Serving alcohol until such a late time in a relatively isolated part of Preston may bring about unwelcome attention and may lead to increases in anti-social behaviour – knock-on effects that will be borne by the local community in Broadgate, Avenham and Frenchwood, and the parks’ biodiversity and habitats.

Allowing a venue to serve 
alcohol until 1am in the heart of an important bio-diverse ecosystem is akin to the recent furore surrounding London’s Zoo’s ‘late night parties’ which have attracted a 75,000-strong petition and protest from the RSPCA – which along with five other animal welfare charities – rightly claimed, “Zoo Lates, which take place outside normal opening hours, while animals would normally be resting, are likely to have an even greater welfare impact, particularly if the visitors behave in a manner that stresses the animals.”

I urge readers to protect the unique beauty and biodversity of Avenham and Miller Parks by objecting to this proposal which should be done before October 13 to licensing@preston.gov.uk

H Livesey, via e-mail

Tax sums do not stack up

Your anonymous correspondent (letters October 1 ) making a comparison of dividends and 
income tax /NIC makes a number of errors in his calculations and grossly simplifies the comparison between earned income and dividend income . In fact all of his illustrated figures are incorrect .

Although the basic premise of his letter, that it can be cheaper to withdraw profit by means of dividend rather than salary, is correct , it very much depends on the circumstances.

For example, a person earning £75,000 in salary will pay £ 24,358.28 in income tax and NIC in 2014/2015. However, the owner of a company who pays himself or herself £15,000 salary and £60,000 dividend is taxed in a number of ways .

On the £15,000 salary he will pay £1,845 in tax and NIC. On the dividend he will pay an additional rate of tax of £8,956 as he is a higher rate taxpayer and the notional tax credit of 10 per cent attributed to dividends is insufficient to satisfy his liability at 32.5 per cent.

However, he will also have to pay corporation tax at 20 per cent on his taxable profits and employers NIC at 13.8 per cent on that part of his salary over £7,956. This means he will need to earn £90,972 in the company to afford to pay the corporation tax and employers NIC and still have sufficient remaining to pay the £15,000 salary and £60,000 dividend. Overall, therefore, he will have paid tax and NIC as follows :- £1,845 on his salary , £8,956 on his dividend and £15,972 in the company, making a total of £26,773.

As one can see this is more than the employee, although by careful planning and deferral of dividends it could in fact be 
reduced considerably.

Ian Cherry, chief executive, A I Cherry Chartered Accountants, Preston

Not a fan of our man Freeman

How I agree with Mr (or Ms) Smith.

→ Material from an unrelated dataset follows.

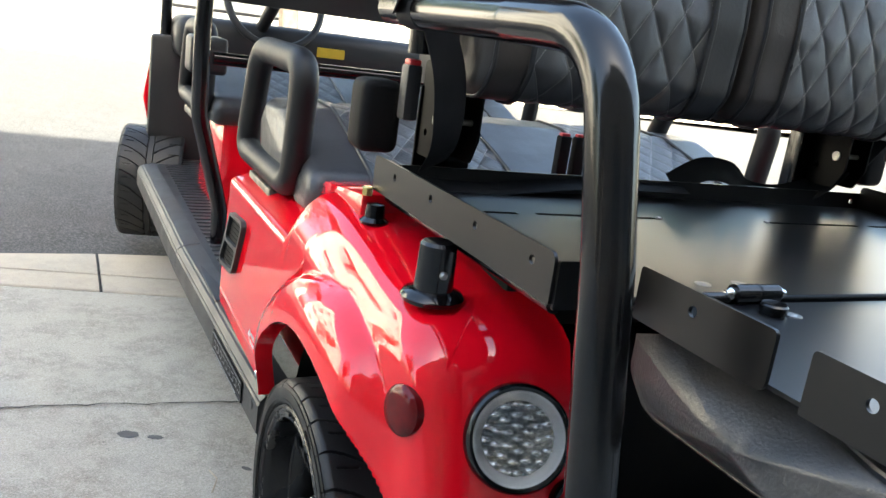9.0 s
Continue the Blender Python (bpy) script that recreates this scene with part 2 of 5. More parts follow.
def glass_material():
    """Thin clear cover: mostly see-through with a faint mirror."""
    m = bpy.data.materials.new("clear_lens")
    m.use_nodes = True
    nt, ln = m.node_tree.nodes, m.node_tree.links
    clear, gloss, mix = nt.new("ShaderNodeBsdfTransparent"), nt.new("ShaderNodeBsdfGlossy"), nt.new("ShaderNodeMixShader")
    clear.inputs["Color"].default_value = (0.95, 0.95, 0.95, 1)
    gloss.inputs["Roughness"].default_value = 0.03
    mix.inputs["Fac"].default_value = 0.07
    ln.new(clear.outputs[0], mix.inputs[1])
    ln.new(gloss.outputs[0], mix.inputs[2])
    ln.new(mix.outputs[0], nt["Material Output"].inputs["Surface"])
    return m


QUILT = weave_material()
REFLECTOR = reflector_material()
GLASS = glass_material()

# ---- mesh helpers ----


def part(name, bm, mat, parent=None, label="", smooth=True, angle=40):
    """Links a bmesh as one mesh object under a thing or a part."""
    me = bpy.data.meshes.new(name)
    bm.normal_update()
    bm.to_mesh(me)
    bm.free()
    if smooth:
        me.shade_smooth()
        me.set_sharp_from_angle(angle=radians(angle))
    me.materials.append(mat)
    ob = new(name, me)
    if parent is not None:
        ob.parent = parent
    if label:
        ob["label"] = label
    return ob


def thing(name, label, category, group="", kind="", at=(0, 0, 0)):
    ob = new(name)
    ob.location = at
    return tagged(ob, label, category, group, kind)


def add_box(bm, lo, hi, bevel=0.0, seg=2, m=None):
    """A box from corner to corner, with rounded edges."""
    ret = bmesh.ops.create_cube(bm, size=1.0)
    vs = ret["verts"]
    for v in vs:
        v.co = Vector([(lo[i] + hi[i]) / 2 + v.co[i] * (hi[i] - lo[i]) for i in range(3)])
    if bevel:
        es = list({e for v in vs for e in v.link_edges})
        out = bmesh.ops.bevel(bm, geom=es, offset=bevel, segments=seg, profile=0.5, affect="EDGES")
        vs = list({v for f in out["faces"] for v in f.verts} | {v for v in vs if v.is_valid})
    if m is not None:
        bmesh.ops.transform(bm, matrix=m, verts=[v for v in vs if v.is_valid])
    return bm


def box(lo, hi, bevel=0.0, seg=2, m=None):
    return add_box(bmesh.new(), lo, hi, bevel, seg, m)


def filleted(points, radius, steps=7):
    """A polyline whose corners are arcs."""
    pts = [Vector(p) for p in points]
    out = [pts[0]]
    for a, b, c in zip(pts, pts[1:], pts[2:]):
        u, w = (a - b).normalized(), (c - b).normalized()
        ang = u.angle(w)
        if ang > radians(178):
            out.append(b)
            continue
        cut = min(radius / math.tan(ang / 2), (a - b).length * 0.49, (c - b).length * 0.49)
        p, q = b + u * cut, b + w * cut
        for i in range(steps + 1):
            t = i / steps
            out.append(p * (1 - t) ** 2 + b * 2 * t * (1 - t) + q * t * t)
    out.append(pts[-1])
    return out


def add_sweep(bm, path, section, closed=False, caps=True, up=(0.123, 0.456, 0.88)):
    """Sweeps a closed 2D section along a path of vectors, without twist."""
    n, k = len(path), len(section)
    rings, last = [], None
    for i, p in enumerate(path):
        a = path[(i - 1) % n] if (i or closed) else p
        b = path[(i + 1) % n] if (i < n - 1 or closed) else p
        t = (b - a).normalized()
        if last is None:
            side = t.cross(Vector(up)).normalized()
        else:
            side = (last - t * last.dot(t)).normalized()
        last = side
        other = t.cross(side)
        rings.append([bm.verts.new(p + side * s[0] + other * s[1]) for s in section])
    for i in range(n if closed else n - 1):
        a, b = rings[i], rings[(i + 1) % n]
        for j in range(k):
            bm.faces.new((a[j], a[(j + 1) % k], b[(j + 1) % k], b[j]))
    if caps and not closed:
        bm.faces.new(list(reversed(rings[0])))
        bm.faces.new(rings[-1])
    bmesh.ops.recalc_face_normals(bm, faces=bm.faces)
    return bm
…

More often than not I give up on Mr Freeman’s articles as I haven’t a clue what he’s on about.

I don’t event bother to “read his tortuous sentences several times”. If I can’t understand it in the first few sentences, why bother.

Mr Freeman needs to take a lesson or two from Peter Richardson who gets straight to the point and with a touch of

humour, straight away.

Name and address supplied

Standard of TV comics no joke

I was interested in the letter sentby D Ashton regarding

Blackpool (letters September 26). He mentioned the 60s’

Voyage To the Bottom Of The Sea. It was my favourite. I assume he means the one with actors Richard Basehart and David Hedison.

I last saw it about 20 years ago. For some reason, it is never shown. As for these so-called

comedians, I find them very

unfunny. Also, does the audience get paid for laughing at nothing?

Parkinson of Preston

Famous name in sport history

Having watched the exciting

Ryder Cup Golf played at Glen-eagles last Friday, Saturday and Sunday, I wonder how many

local people are aware that Samuel Ryder, who donated the cup, was actually born in Walton-le-Dale. If the house is known then surely it would be fitting for a Blue Plaque to be placed on the wall of the property marking the occasion and therefore a tribute to the motto “Proud Preston”.

Keen golfer, Gregson Lane

Hunting for a lost pen pal

My name is Bente, I come from a small town called Aalesund, in Norway. For approx 30 years ago I had a penpal from Lancashire. His name is Andrew (Andy) McCarthy, and by now he should be around 50-years-old.

I have for some time now, tried to find him, just for the fun of it. Would be very nice to catch up, and get to know him again.